**Task details**
Nothing outside the stretch should be returned: give exactly the lines from the line containing "Continue the Blender" through the line containing "return joined(wood), leaf_cards(rng, blobs, cards, size)", including both.

-------- Information shown --------

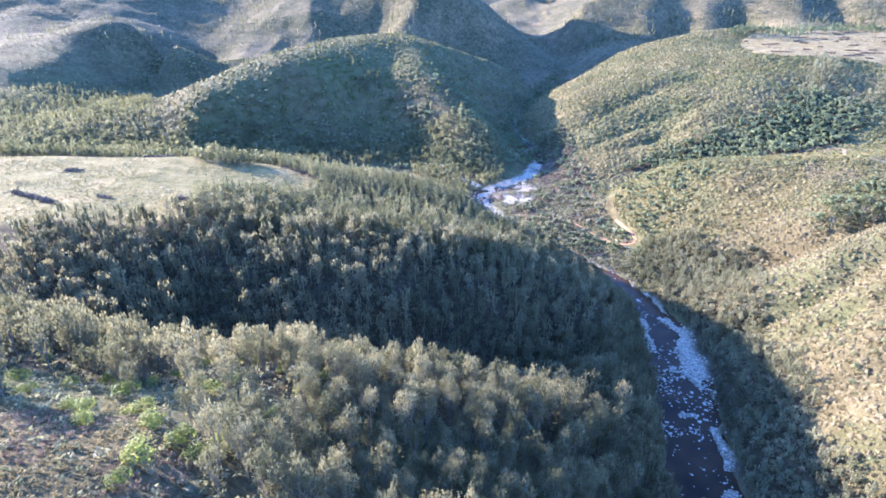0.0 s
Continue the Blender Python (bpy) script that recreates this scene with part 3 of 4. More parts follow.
def spire(rng, cards, size):
    """A slender plantation tree, about 8 m high."""
    lean = rng.normal(size=2) * 0.25
    wood = [stem([(0, 0, -1.0), (lean[0] * 0.5, lean[1] * 0.5, 4), (lean[0], lean[1], 8.8)], [0.14, 0.09, 0.02], 3)]
    blobs = [(lean[0] * z / 8 + rng.normal() * 0.2, lean[1] * z / 8 + rng.normal() * 0.2, z, w, w, h) for z, w, h in ((1.8, 1.15, 1.5), (3.7, 1.2, 1.8), (5.7, 0.98, 1.7), (7.4, 0.56, 1.3))]
    return joined(wood), leaf_cards(rng, blobs, cards, size, 1.0)


def dome_tree(rng, cards, size, dense=False):
    """A low broad-crowned tree, about 6 m high."""
    wood = [stem([(0, 0, -1.0), (0.1, 0.1, 2.2), (0.3, 0.1, 4.6)], [0.2, 0.15, 0.05], 4)]
    blobs = [(rng.normal() * 1.1, rng.normal() * 1.1, rng.uniform(2.8, 4.8), rng.uniform(1.2, 1.9), rng.uniform(1.2, 1.9), rng.uniform(1.0, 1.7)) for _ in range(4)]
    return joined(wood), joined((crown_bodies(rng, blobs, 2, 0.72) if dense else []) + [leaf_cards(rng, blobs, cards, size)])


def bush(rng, cards, size, tall=1.0):
    """A rounded shrub of about 1 m radius, on the ground."""
    wood = [stem([(0, 0, -0.4), (0.05, 0, 0.3), (0.1, 0.1, 0.8 * tall)], [0.06, 0.05, 0.02], 3)]
    blobs = [(rng.normal() * 0.35, rng.normal() * 0.35, rng.uniform(0.3, 0.6) * tall, rng.uniform(0.6, 0.9), rng.uniform(0.6, 0.9), rng.uniform(0.5, 0.8) * tall) for _ in range(3)]
    return joined(wood), leaf_cards(rng, blobs, cards, size)


def lump(rng, rings, cards, size):
    """A dense rounded shrub of about 1 m radius: an uneven leafy dome with loose tufts on it."""
    sides = 6
    verts, faces = [], []
    for k in range(rings + 1):
        up = 1.25 * k / rings
        for s in range(sides):
            r = math.cos(up) * rng.uniform(0.7, 1.3)
            a = 6.2832 * (s + 0.5 * (k % 2) + rng.uniform(-0.25, 0.25)) / sides
            verts.append((r * math.cos(a), r * math.sin(a), -0.3 if k == 0 else 0.42 * math.sin(up) * rng.uniform(0.6, 1.4)))
            if k:
                faces.append(((k - 1) * sides + s, (k - 1) * sides + (s + 1) % sides, k * sides + (s + 1) % sides, k * sides + s))
    t = rings * sides
    faces += [(t, t + 1, t + 2, t + 3), (t, t + 3, t + 4, t + 5)]
    body = (np.array(verts, float), np.array(faces))
    return None, joined([body, leaf_cards(rng, [(0, 0, 0.05, 1.1, 1.1, 0.66)], cards, size, 0.0, 0.65)])


def tuft(rng, cards, size):
    """A loose upright tuft of twigs and leaves of about 1 m radius."""
    blobs = [(rng.normal() * 0.2, rng.normal() * 0.2, rng.uniform(0.2, 0.4), rng.uniform(0.7, 1.0), rng.uniform(0.7, 1.0), rng.uniform(0.4, 0.7)) for _ in range(2)]
    return None, leaf_cards(rng, blobs, cards, size, 0.35)


def scatter(rng, box, step, keep):
    """Uneven positions over a box of the plan, kept with the chance that keep(x, y) gives."""
    x0, y0, x1, y1 = box
    x, y = [a.ravel() for a in np.meshgrid(np.arange(x0, x1, step), np.arange(y0, y1, step * 0.87))]
    x = x + rng.uniform(-0.48, 0.48, len(x)) * step
    y = y + rng.uniform(-0.48, 0.48, len(x)) * step
    ok = rng.random(len(x)) < keep(x, y)
    return x[ok], y[ok]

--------

**Written response**
Continue the Blender Python (bpy) script that recreates this scene with part 3 of 4. More parts follow.
def spire(rng, cards, size):
    """A slender plantation tree, about 8 m high."""
    lean = rng.normal(size=2) * 0.25
    wood = [stem([(0, 0, -1.0), (lean[0] * 0.5, lean[1] * 0.5, 4), (lean[0], lean[1], 8.8)], [0.14, 0.09, 0.02], 3)]
    blobs = [(lean[0] * z / 8 + rng.normal() * 0.2, lean[1] * z / 8 + rng.normal() * 0.2, z, w, w, h) for z, w, h in ((1.8, 1.15, 1.5), (3.7, 1.2, 1.8), (5.7, 0.98, 1.7), (7.4, 0.56, 1.3))]
    return joined(wood), leaf_cards(rng, blobs, cards, size, 1.0)


def dome_tree(rng, cards, size, dense=False):
    """A low broad-crowned tree, about 6 m high."""
    wood = [stem([(0, 0, -1.0), (0.1, 0.1, 2.2), (0.3, 0.1, 4.6)], [0.2, 0.15, 0.05], 4)]
    blobs = [(rng.normal() * 1.1, rng.normal() * 1.1, rng.uniform(2.8, 4.8), rng.uniform(1.2, 1.9), rng.uniform(1.2, 1.9), rng.uniform(1.0, 1.7)) for _ in range(4)]
    return joined(wood), joined((crown_bodies(rng, blobs, 2, 0.72) if dense else []) + [leaf_cards(rng, blobs, cards, size)])


def bush(rng, cards, size, tall=1.0):
    """A rounded shrub of about 1 m radius, on the ground."""
    wood = [stem([(0, 0, -0.4), (0.05, 0, 0.3), (0.1, 0.1, 0.8 * tall)], [0.06, 0.05, 0.02], 3)]
    blobs = [(rng.normal() * 0.35, rng.normal() * 0.35, rng.uniform(0.3, 0.6) * tall, rng.uniform(0.6, 0.9), rng.uniform(0.6, 0.9), rng.uniform(0.5, 0.8) * tall) for _ in range(3)]
    return joined(wood), leaf_cards(rng, blobs, cards, size)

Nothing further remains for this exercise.